History
- Name: Waxholm
- Owner: Waxholmsbolaget
- Builder: Bergsund's Mechanical Workshop [sv], Sweden
- Fate: Scrapped 1956

General characteristics
- Type: Steam passenger ferry
- Length: 32.65 m (107 ft 1 in)
- Beam: 6.28 m (20 ft 7 in)
- Draught: 2.7 m (8 ft 10 in)
- Speed: 13 knots (24 km/h; 15 mph)
- Capacity: 385 passengers

= SS Waxholm (1881) =

The Waxholm was a steam ship that was built in 1881, at Stockholm in Sweden, for the Waxholmsbolaget. She operated on services throughout the Stockholm archipelago for that company until 1956, when she was scrapped.

==History==
The Waxholm was built in 1881 by Bergsund's Mechanical Workshop, on Södermalm in Stockholm, for the Waxholms Ångfartygs AB, better known as the Waxholmsbolaget. Her design would set the pattern for the typical archipelago steamer.

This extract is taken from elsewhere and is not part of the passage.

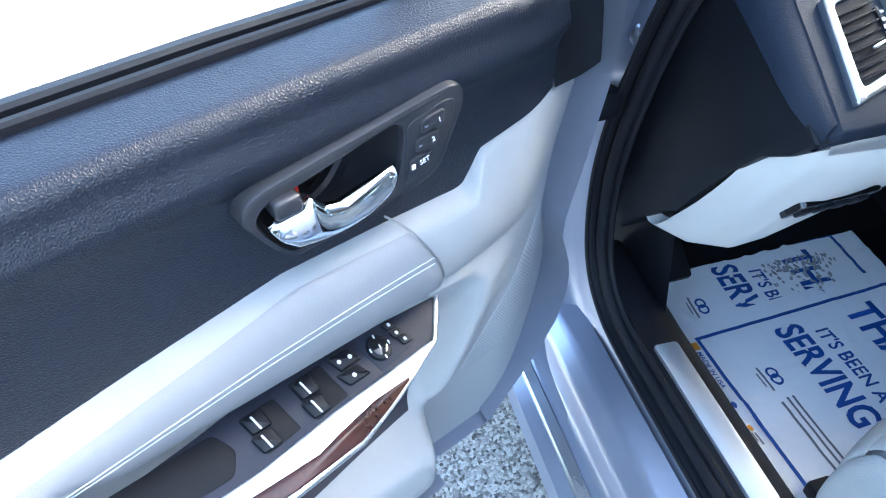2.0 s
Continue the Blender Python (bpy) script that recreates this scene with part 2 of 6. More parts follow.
def sweep(path, section, closed=False, up=(0, 0, 1), scale=None, capped=True):
    """A section (list of (a, b)) swept along a path; a points aside, b along up."""
    bm, n = bmesh.new(), len(path)
    rings = []
    for i, p in enumerate(path):
        p = Vector(p)
        a = Vector(path[(i - 1) % n] if closed or i else path[0])
        b = Vector(path[(i + 1) % n] if closed or i < n - 1 else path[-1])
        t = (b - a).normalized()
        side = t.cross(Vector(up))
        side = side.normalized() if side.length > 1e-6 else Vector((1, 0, 0))
        top = side.cross(t)
        k = scale(i / max(1, n - 1)) if scale else 1.0
        rings.append([bm.verts.new(p + side * x * k + top * y * k) for x, y in section])
    m = len(section)
    for i in range(n if closed else n - 1):
        for j in range(m):
            bm.faces.new([rings[i][j], rings[i][(j + 1) % m], rings[(i + 1) % n][(j + 1) % m], rings[(i + 1) % n][j]])
    if not closed and capped:
        bm.faces.new(rings[0][::-1])
        bm.faces.new(rings[-1])
    bmesh.ops.recalc_face_normals(bm, faces=bm.faces)
    return bm


def ring(r, n=10, ry=None):
    return [(r * math.cos(2 * math.pi * k / n), (ry or r) * math.sin(2 * math.pi * k / n)) for k in range(n)]


def bar(w, h, c=0.25):
    """A flat section with rounded corners."""
    c *= min(w, h)
    a, b = w / 2, h / 2
    return [(a - c, -b), (a, -b + c), (a, b - c), (a - c, b), (-a + c, b), (-a, b - c), (-a, -b + c), (-a + c, -b)]


def tube(pts, r, closed=False, steps=8, n=8, ry=None, up=(0, 0, 1)):
    return sweep(curve_through(pts, steps, closed), ring(r, n, ry), closed, up)


def block(size, m=None, bevel=0.003, segs=2):
    """A box with rounded edges, about the origin or at pose m."""
    bm = bmesh.new()
    bmesh.ops.create_cube(bm, size=1.0)
    bmesh.ops.scale(bm, vec=size, verts=bm.verts)
    if bevel:
        bmesh.ops.bevel(bm, geom=bm.edges[:], offset=min(bevel, 0.45 * min(size)), segments=segs, affect="EDGES", profile=0.5)
    if m is not None:
        bm.transform(m if isinstance(m, Matrix) else Matrix.Translation(m))
    return bm


def prism(outline, lift, lower=0.0, bevel=0.0, segs=2):
    """A plate with the outline (x, y), from z = lower to z = lift."""
    bm = bmesh.new()
    base = [bm.verts.new((x, y, lower)) for x, y in outline]
    f = bm.faces.new(base)
    ext = bmesh.ops.extrude_face_region(bm, geom=[f])
    top = [v for v in ext["geom"] if isinstance(v, bmesh.types.BMVert)]
    bmesh.ops.translate(bm, vec=(0, 0, lift - lower), verts=top)
    bmesh.ops.recalc_face_normals(bm, faces=bm.faces)
    if bevel:
        rim = [e for e in bm.edges if all(v in top for v in e.verts)]
        bmesh.ops.bevel(bm, geom=rim, offset=bevel, segments=segs, affect="EDGES", profile=0.5)
    return bm


def frame_prism(outer, inner, lift, lower=0.0, bevel=0.0):
    """A plate with the outline outer and a hole inner (the same number of points)."""
    bm, n = bmesh.new(), len(outer)
    r = [[bm.verts.new((x, y, z)) for x, y in o] for o, z in ((outer, lower), (outer, lift), (inner, lift), (inner, lower))]
    for a in range(4):
        for j in range(n):
            bm.faces.new([r[a][j], r[a][(j + 1) % n], r[(a + 1) % 4][(j + 1) % n], r[(a + 1) % 4][j]])
    bmesh.ops.recalc_face_normals(bm, faces=bm.faces)
    if bevel:
        rim = [e for e in bm.edges if all(abs(v.co.z - lift) < 1e-6 for v in e.verts) and len({id(v) for v in e.verts} & {id(v) for v in r[1]}) != 1]
        bmesh.ops.bevel(bm, geom=rim, offset=bevel, segments=2, affect="EDGES", profile=0.5)
    return bm


def rounded(pts, r, n=4):
    """A closed outline with its corners rounded to radius r."""
    out, m = [], len(pts)
    for i in range(m):
        a, b, c = (Vector(pts[(i + k) % m]) for k in (-1, 0, 1))
        u, v = (a - b), (c - b)
        k = min(r, u.length * 0.45, v.length * 0.45)
        p, q = b + u.normalized() * k, b + v.normalized() * k
        for s in range(n + 1):
            t = s / n
            out.append(tuple((1 - t) ** 2 * p + 2 * t * (1 - t) * b + t * t * q))
    return out


def ellipse(cx, cy, a, b, n=28):
    return [(cx + a * math.cos(2 * math.pi * k / n), cy + b * math.sin(2 * math.pi * k / n)) for k in range(n)]


def axes(origin, ux, uy):
    """A pose with its x along ux, y near uy, at origin."""
    ux = Vector(ux).normalized()
    uz = ux.cross(Vector(uy)).normalized()
    uy = uz.cross(ux)
    m = Matrix((ux, uy, uz)).transposed().to_4x4()
    m.translation = Vector(origin)
    return m


def lettering(name, text, size, mat, parent, m, align="LEFT", squeeze=1.0, lift=0.0004, bold=0.0):
    """Words in the built-in font as a mesh."""
    cu = bpy.data.curves.new(name, "FONT")
    cu.body, cu.size, cu.align_x, cu.extrude, cu.offset = text, size, align, lift, bold
    cu.resolution_u = 3
    tmp = bpy.data.objects.new(name, cu)
    scene.collection.objects.link(tmp)
    me = bpy.data.meshes.new_from_object(tmp.evaluated_get(bpy.context.evaluated_depsgraph_get()))
    bpy.data.objects.remove(tmp)
    me.transform(m @ Matrix.Diagonal((squeeze, 1, 1, 1)))
    me.name = name
    me.materials.clear()
    me.materials.append(mat)
    ob = new(name, me)
    ob.parent = parent
    return ob


def warp(t):
    return 0.5 - 0.5 * math.cos(math.pi * t)


def panel(name, fn, bounds, mat, parent, label="", nu=18, nv=18, sign=1, puff=0.004, edge=0.012, sink=0.002):
    """A padded panel on the surface fn(u, v): its rim dips into the seams. bounds(a, b) gives (u, v)."""
    def g(a, b):
        a, b = warp(a), warp(b)
        u, v = bounds(a, b)
        e = 1e-3
        p = fn(u, v)
        n = (fn(u + e, v) - fn(u - e, v)).cross(fn(u, v + e) - fn(u, v - e))
        n.normalize()
        rims = [fn(*bounds(*q)) for q in ((0, b), (1, b), (a, 0), (a, 1))]
        d = min((p - r).length for r in rims)
        return p + n * sign * (puff * (1 - math.exp(-d / edge)) - sink * math.exp(-d / 0.003))
    w = (fn(*bounds(1, 0.5)) - fn(*bounds(0, 0.5))).length
    h = (fn(*bounds(0.5, 1)) - fn(*bounds(0.5, 0))).length
    return part(name, grid(g, nu, nv, uv=(w, h), uv_warp=warp), mat, parent, label, angle=80)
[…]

Initially used on the route between Stockholm and Stenslätten via Vaxholm and Oskar-Fredriksborg, the steamer would remain in service with the Waxholmsbolaget until 1956. In that year, she was sold for scrap, and was scrapped in Hamburg, Germany.

After the 1881-built Waxholm had been scrapped, the Waxholmsbolaget reused her name on a 1909-built steamer that had previously been named Express II and, before that, Brevik.